Senior Program Officer at Promundo
“Overall we are seeing more good things around changing or transforming gender norms around masculinities. Especially in those countries in Africa where we are working, there are very strong inequitable gender norms. Boys and girls who grow up in these communities see images of so-called ‘real men’ or ‘real women’. So when men are becoming fathers and partners in their families they still tend to portray so-called ‘real men’ – these are men who are not involved in care work. We’ve also heard that women themselves are not really supportive of these programs so it becomes very challenging. What we are now doing is trying to approach those men, women, and the government to see how these norms can be transformed through our programmes in different countries to try to encourage men and women to start reflecting, questioning, and criticizing behaviours and gender inequitable norms that are really unhealthy for their lives.
"The best way I see things change is if it comes from the person themselves. There are perceptions that a real man is tough, he is strong, he has to have money, a real man doesn't cry, he must not show emotions. So these characteristics affect the way men and women behave in their communities. Because to be a ‘real man’ or a ‘real woman’, you have to behave the way the society expects you to… you have to be in the ‘Man Box’ or ‘Woman Box.’ What we are doing now is trying to have them come out of these boxes and be in the ‘Human Box’."
Mrs Shamsi Kazimbaya has more than 10 years extensive experience in coordinating the implementation of policies and programs for the promotion of women’s rights and gender equality and consistent success in mainstreaming gender in various programs in partnerships with the government and other development partners. Shamsi has worked with government institutions, Rwanda Men’s Resource Center coordinating the MenCare+ project, and Jhpiego – an affiliate of John Hopkins University, in the position of Gender Advisor for the Maternal and Child Survivor Program (MCSP).
Senior Gender Advisor, UN Women
“I think the current gender norms across the world are restricting men's roles as seeing themselves as caregivers for children. I think that gender norms affect both men and women. The problem is that fathers do not see themselves as natural caregivers. And I think that mothers have the same problem and so for the whole family, the gender norms are restricting the choices they have in the family.
"UN women are doing different things to tackle this. In Ethiopia, we do different projects such as community conversations where we try to show that women’s economic empowerment is actually good for the whole family. And if men support that with care work and other work in the home, it can give the freedom to women to engage in economic activities.”

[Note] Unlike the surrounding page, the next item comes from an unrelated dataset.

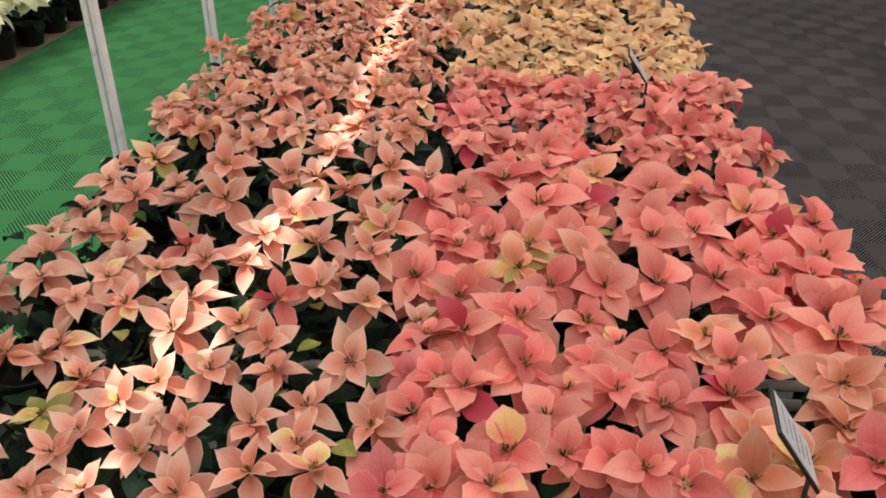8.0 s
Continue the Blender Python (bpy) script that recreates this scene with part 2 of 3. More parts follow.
PINK, PINK2, CREAM = lin(226, 104, 109), lin(236, 154, 150), lin(252, 234, 222)
MAT = {
    "pink": bract_material("bract_pink_cream", PINK, PINK2, CREAM, lin(200, 50, 68), lin(205, 30, 78), 0.02, lin(190, 196, 92), 0.04, 0.76, tip=0.34),
    "palepink": bract_material("bract_pale_pink", lin(234, 128, 133), lin(242, 174, 169), lin(252, 236, 224), lin(206, 76, 90), lin(208, 34, 84), 0.025, lin(192, 196, 94), 0.06, 0.75, tip=0.36),
    "magenta": bract_material("bract_magenta", lin(204, 12, 72), lin(214, 34, 94), lin(224, 80, 120), lin(156, 4, 50), spec=0.14),
    "red": bract_material("bract_red", lin(190, 2, 28), lin(204, 8, 42), lin(212, 44, 64), lin(116, 0, 14), lin(214, 74, 78), 0.05, margin_from=0.9, spec=0.12),
    "redcoral": bract_material("bract_coral_red", lin(202, 26, 48), lin(216, 78, 84), lin(236, 150, 142), lin(168, 8, 32), lin(190, 6, 36), 0.4, lin(206, 180, 112), 0.06, 0.88),
    # red bracts paled to coral: the sun stripe's light is put into this colour
    "redpale": bract_material("bract_red_sunlit", lin(219, 104, 108), lin(229, 142, 134), lin(244, 200, 186), lin(190, 44, 58), lin(206, 26, 52), 0.3, lin(206, 186, 116), 0.1),
    "hotred": bract_material("bract_hot_red", lin(212, 4, 40), lin(220, 20, 60), lin(226, 46, 86), lin(164, 0, 28), lin(226, 84, 106), 0.05, margin_from=0.9, spec=0.1),
    "hotpink": bract_material("bract_hot_pink", lin(221, 14, 62), lin(235, 74, 107), lin(242, 130, 144), lin(186, 2, 40), lin(208, 6, 50), 0.07, lin(240, 146, 146), 0.05, 0.9, spec=0.12, tip=0.3),
    "peach": bract_material("bract_peach", lin(241, 150, 130), lin(246, 189, 165), lin(252, 226, 204), lin(208, 104, 72), lin(206, 192, 108), 0.015, lin(226, 204, 128), 0.06, 0.84),
    "peachtan": bract_material("bract_peach_tan", lin(241, 158, 128), lin(241, 156, 134), lin(248, 212, 186), lin(202, 114, 68), lin(200, 184, 100), 0.03, lin(220, 198, 122), 0.09, 0.84),
    "limepeach": bract_material("bract_lime_apricot", lin(228, 174, 134), lin(214, 178, 120), lin(240, 208, 168), lin(166, 140, 72), lin(150, 156, 76), 0.08, lin(196, 184, 100), 0.25, 0.84),
    "salmon": bract_material("bract_salmon", lin(239, 121, 117), lin(247, 168, 150), lin(249, 192, 174), lin(208, 70, 72), lin(228, 78, 102), 0.03, lin(224, 182, 118), 0.06, 0.92, tip=0.24),
    "coral": bract_material("bract_coral", lin(239, 128, 127), lin(244, 158, 149), lin(246, 182, 170), lin(208, 62, 70), lin(226, 66, 92), 0.03, lin(226, 170, 126), 0.05, 0.92, tip=0.2),
    "apricot": bract_material("bract_apricot", lin(243, 202, 152), lin(241, 186, 146), lin(247, 218, 172), lin(210, 132, 82), lin(224, 192, 118), 0.05, lin(226, 202, 124), 0.08, 0.84),
    "white": bract_material("bract_cream_white", lin(248, 243, 212), lin(246, 240, 196), lin(250, 247, 228), lin(216, 212, 144), lin(208, 214, 130), 0.05, lin(216, 218, 146), 0.1, 0.8),
    # dark green taken down near black, with shade between the heads put in
    "leaf": leaf_material("leaf_green_shaded", lin(8, 21, 13), lin(30, 52, 34), lin(46, 70, 44)),
    "turnleaf": leaf_material("leaf_turning_yellow", lin(128, 132, 60), lin(208, 164, 122), lin(176, 166, 92)),
    "bronzeleaf": leaf_material("leaf_turning_red", lin(120, 18, 30), lin(70, 64, 38), lin(84, 46, 38)),
    "freshleaf": leaf_material("leaf_fresh_green", lin(34, 60, 30), lin(76, 96, 42), lin(92, 108, 58)),
    "stem": plain("stem_green", lin(46, 66, 36), lin(72, 76, 42), 60.0, 0.6),
    "cyathia": bud_material("cyathia_olive", lin(38, 36, 18), lin(176, 148, 62)),
    "cyathia_red": bud_material("cyathia_red_brown", lin(92, 30, 34), lin(168, 110, 64)),
    "pot": plain("pot_black_plastic", lin(20, 20, 21), lin(30, 29, 29), 30.0, 0.42),
    "soil": plain("soil_peat", lin(40, 28, 20), lin(60, 42, 30), 90.0, 0.95, bump=0.8, dist=0.004),
    "pvc": plain("pvc_white", lin(238, 235, 228), lin(228, 224, 216), 16.0, 0.4, dirt=lin(200, 192, 178)),
    "pvc_cream": plain("pvc_cream", lin(230, 225, 204), lin(216, 209, 184), 16.0, 0.42, dirt=lin(170, 158, 128)),
    "rubber": plain("rubber_grey", lin(74, 74, 74), lin(58, 58, 60), 50.0, 0.7, bump=0.4),
    "alu": plain("aluminium_profile", lin(248, 247, 248), lin(238, 237, 238), 24.0, 0.5, 0.0, dirt=lin(202, 196, 194)),
    "steel": plain("galvanised_rod", lin(160, 158, 154), lin(138, 136, 132), 40.0, 0.45, 0.4, dirt=lin(120, 110, 98)),
    "bench": plain("bench_sheet_steel", lin(50, 47, 45), lin(38, 36, 34), 12.0, 0.6, 0.3, dirt=lin(48, 40, 34)),
    "rust": plain("bar_brown_steel", lin(112, 94, 80), lin(92, 76, 64), 20.0, 0.6, 0.2, dirt=lin(74, 58, 48)),
    "sheet": plain("floor_sheet_grey", lin(140, 134, 136), lin(124, 118, 120), 5.0, 0.7, bump=0.3, dirt=lin(88, 78, 72)),
    "wood": plain("board_raw_wood", lin(176, 148, 112), lin(150, 122, 90), 14.0, 0.75, bump=0.5, dirt=lin(112, 88, 66)),
    "cartpaint": plain("cart_white_paint", lin(214, 210, 206), lin(198, 192, 188), 14.0, 0.45, dirt=lin(150, 136, 126)),
    "wheel": plain("caster_grey_rubber", lin(150, 146, 138), lin(122, 118, 110), 60.0, 0.6),
    "sign_black": plain("sign_black_plastic", lin(20, 18, 18), lin(32, 28, 28), 50.0, 0.4),
    "paper": plain("sign_paper", lin(206, 204, 204), lin(190, 190, 194), 30.0, 0.55),
    "ink": plain("sign_ink", lin(156, 158, 172), lin(146, 148, 164), 60.0, 0.6),
    "tag": plain("pot_label_white", lin(230, 228, 220), lin(214, 212, 204), 60.0, 0.5),
    "strip": plain("fibre_board_strip", lin(150, 128, 106), lin(124, 104, 84), 9.0, 0.85, bump=0.5, dirt=lin(96, 78, 62)),
    "wallpaint": plain("wall_paint_grey", lin(176, 174, 168), lin(158, 156, 150), 2.0, 0.8),
    "roof": plain("unseen_shade_sheet", lin(150, 148, 142), lin(132, 130, 124), 3.0, 0.85),
    "green_carpet": carpet_material("carpet_green", lin(76, 147, 90), lin(82, 153, 96), lin(97, 168, 111), lin(22, 60, 35), 0.154, 0.182, 0.0125, 0.75, 0.66, -2.20, 6.448, 1.2, -0.1, 0.5),
    "dark_carpet": carpet_material("carpet_charcoal", lin(88, 84, 84), lin(79, 76, 77), lin(122, 118, 120), lin(12, 11, 12), 0.154, 0.180, 0.0104, 0.72, -0.69, 1.209, 5.903, -1.24, -0.85, -0.15),
}
# translucent sheet that spreads the sun, for the added panels overhead
opal = Nodes("opal_diffuser")
opal_t = opal.add("BsdfTranslucent", Color=(0.33, 0.33, 0.32, 1))
opal.t.links.new(opal_t.outputs[0], opal.out.inputs[0])
MAT["opal"] = opal.mat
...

Soren Winther has extensive experience (17+ years) with national and global gender issues in the Danish Ministry for Gender Equality and abroad. He is involved in collaboration and networking with ministries, CSOs and organisations.
Coordinator of the Public Positioning Programme, Gendes
“I believe social norms that are associated with care can be both beneficial and hinder the capacity of men to care. For instance, there is stigma associated with hands-on caring, but also cultural norms that value the role of fathers. In other settings, men are traditionally seen as the provider. It’s time we changed that.”
GENDES is a civil society organization that works with a gender perspective from masculinities, fostering reflection, intervention, research and advocacy processes, in order to promote and strengthen - in partnership with other actors - equitable and egalitarian relationships that contribute to social development.
Legally constituted in 2008, but with work since 2003, GENDES was founded by a multidisciplinary group of professionals in social sciences committed to the analysis of masculine identities and the eradication of gender violence. It offers different attention strategies to develop other ways of being men and women, alternatives to the hegemonic model, from approaches that promote nonviolence, affection, as well as gender equity and equality in the community, institutional, group and individual spheres.
Gender Equality Advisor at Plan International Canada
“I think gender norms affect men's care role in several ways. They affect what men expect from themselves, but also what women expect from them as well - it goes two ways.
“Plan International Canada works with fathers groups with the support of Promundo and their technical partnership. We also work with women's rights organizations to help women broaden their perspective on the role of men at home as well so that they can work together as partners.”
Plan International Canada is the Canadian branch of Plan International, an independent development and humanitarian organisation that advances children’s rights and equality for girls.